(Exercise prompt): Would you write out the listing verbatim and skip every picture in it?

(Source excerpt):

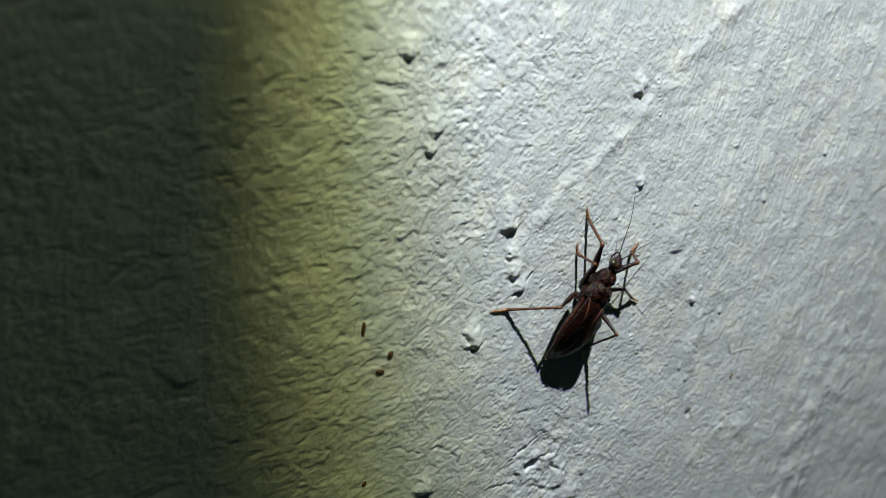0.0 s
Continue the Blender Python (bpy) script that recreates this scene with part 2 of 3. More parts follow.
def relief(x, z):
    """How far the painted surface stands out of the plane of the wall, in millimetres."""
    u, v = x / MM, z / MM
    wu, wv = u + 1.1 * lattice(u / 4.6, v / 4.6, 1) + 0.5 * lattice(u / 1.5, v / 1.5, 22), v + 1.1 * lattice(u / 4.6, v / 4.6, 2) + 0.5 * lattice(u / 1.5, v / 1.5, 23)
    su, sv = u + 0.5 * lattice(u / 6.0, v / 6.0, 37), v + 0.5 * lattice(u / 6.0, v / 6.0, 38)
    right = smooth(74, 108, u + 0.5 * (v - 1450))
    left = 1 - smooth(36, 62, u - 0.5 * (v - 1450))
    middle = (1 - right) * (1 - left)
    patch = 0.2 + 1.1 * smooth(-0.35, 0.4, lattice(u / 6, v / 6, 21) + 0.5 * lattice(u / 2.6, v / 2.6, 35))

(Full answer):
0.0 s
Continue the Blender Python (bpy) script that recreates this scene with part 2 of 3. More parts follow.
def relief(x, z):
    """How far the painted surface stands out of the plane of the wall, in millimetres."""
    u, v = x / MM, z / MM
    wu, wv = u + 1.1 * lattice(u / 4.6, v / 4.6, 1) + 0.5 * lattice(u / 1.5, v / 1.5, 22), v + 1.1 * lattice(u / 4.6, v / 4.6, 2) + 0.5 * lattice(u / 1.5, v / 1.5, 23)
    su, sv = u + 0.5 * lattice(u / 6.0, v / 6.0, 37), v + 0.5 * lattice(u / 6.0, v / 6.0, 38)
    right = smooth(74, 108, u + 0.5 * (v - 1450))
    left = 1 - smooth(36, 62, u - 0.5 * (v - 1450))
    middle = (1 - right) * (1 - left)
    patch = 0.2 + 1.1 * smooth(-0.35, 0.4, lattice(u / 6, v / 6, 21) + 0.5 * lattice(u / 2.6, v / 2.6, 35))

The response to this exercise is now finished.